> **REQUIREMENTS**
Each line of the listing must be transcribed exactly, except for the images, which should be excluded.

> **GIVEN MATERIAL**
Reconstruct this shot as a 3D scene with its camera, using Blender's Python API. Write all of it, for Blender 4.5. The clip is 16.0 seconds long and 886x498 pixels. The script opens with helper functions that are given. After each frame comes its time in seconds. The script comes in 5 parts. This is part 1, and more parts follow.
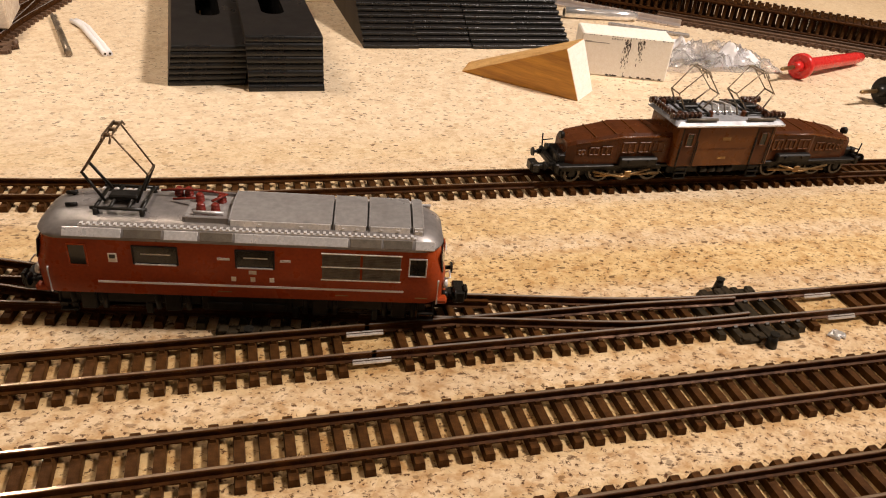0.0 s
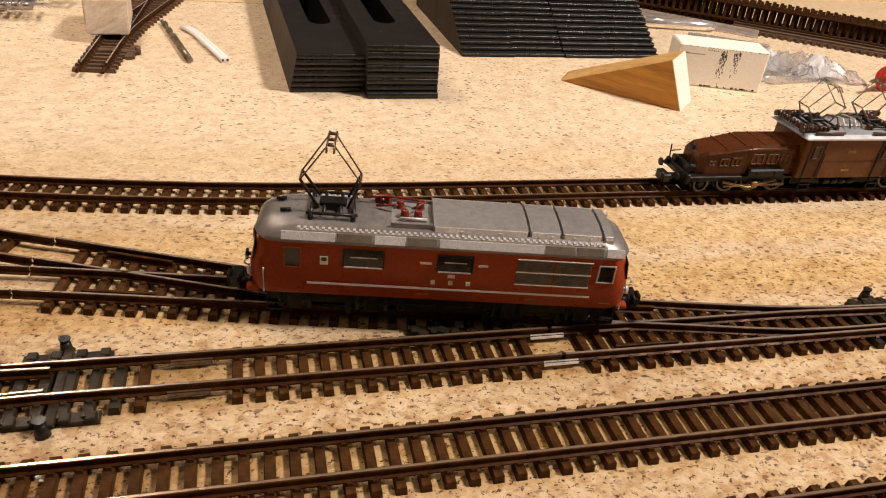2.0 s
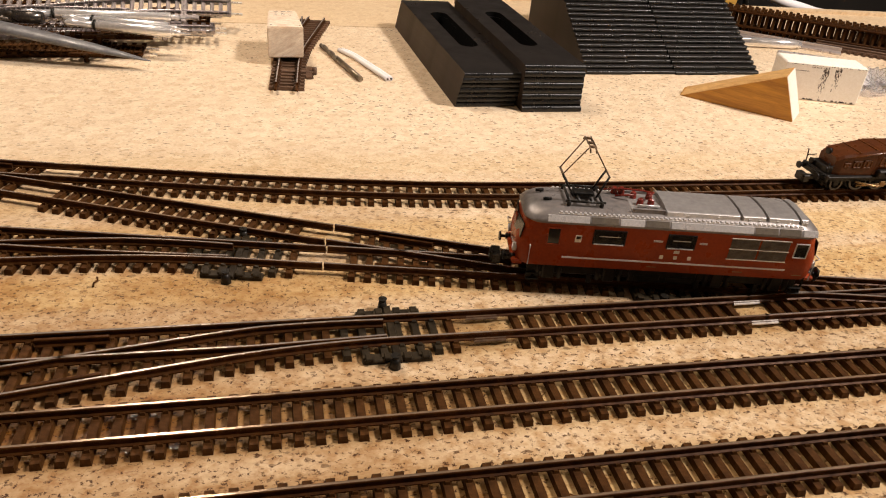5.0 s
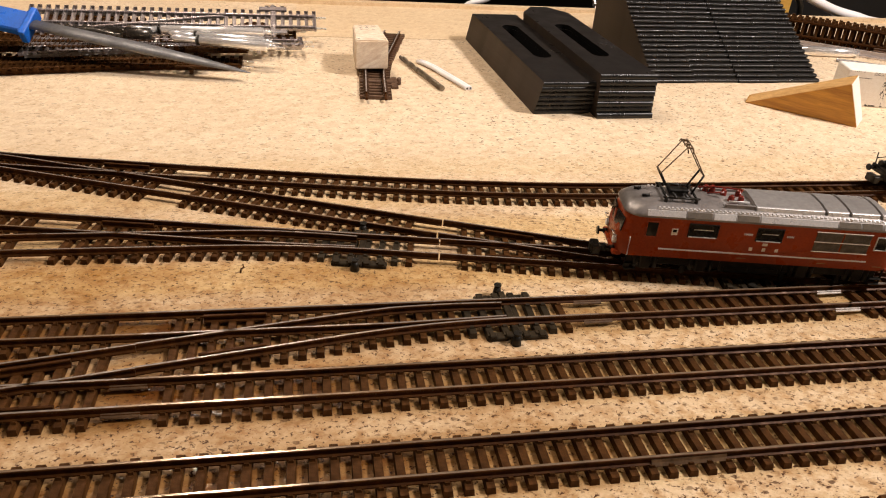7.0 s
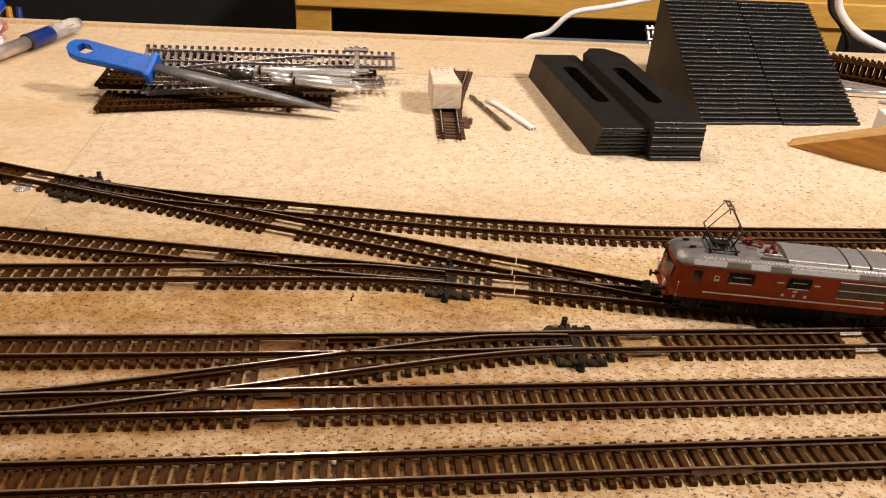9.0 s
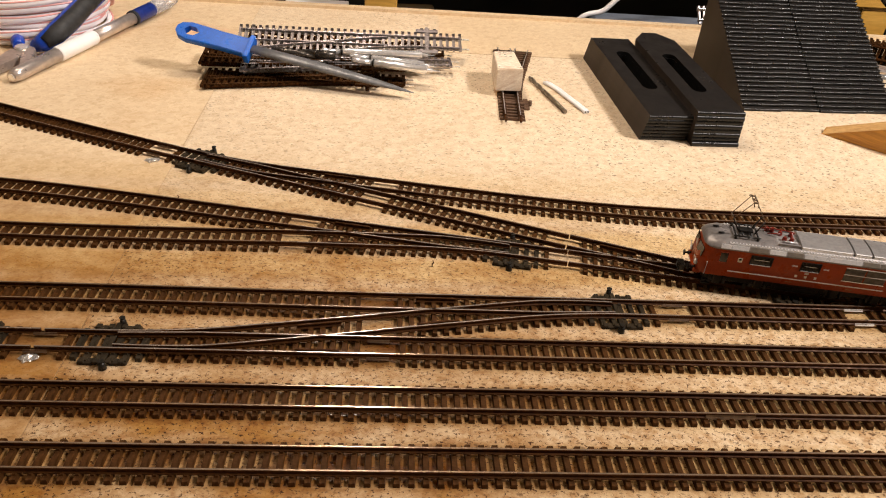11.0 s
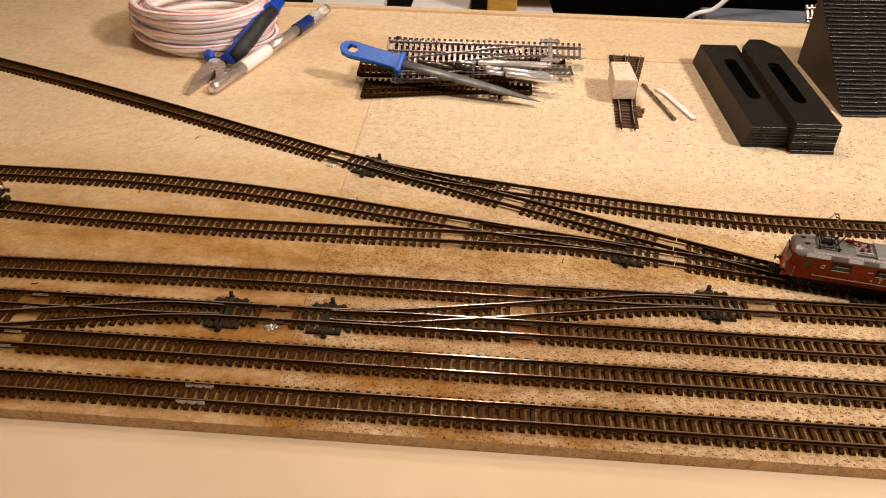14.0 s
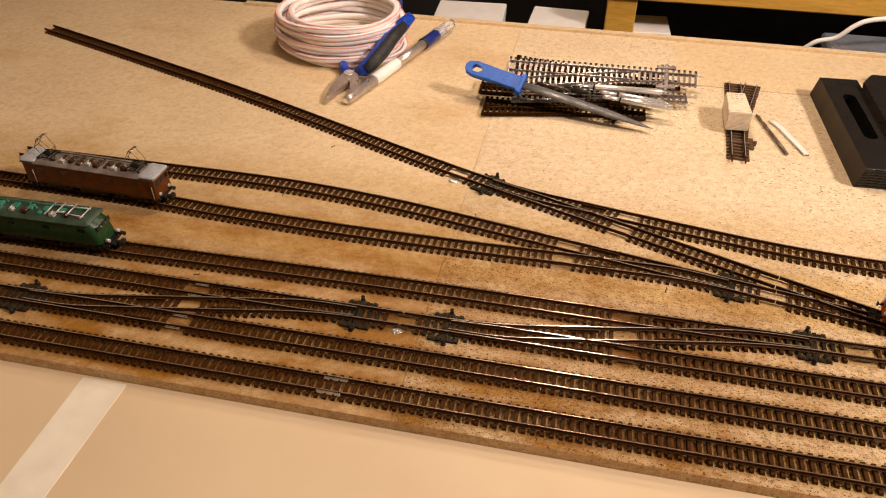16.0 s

> **EXERCISE SOLUTION**
Reconstruct this shot as a 3D scene with its camera, using Blender's Python API. Write all of it, for Blender 4.5. The clip is 16.0 seconds long and 886x498 pixels. The script opens with helper functions that are given. After each frame comes its time in seconds. The script comes in 5 parts. This is part 1, and more parts follow.
0.0 s
2.0 s
5.0 s
7.0 s
9.0 s
11.0 s
14.0 s
16.0 s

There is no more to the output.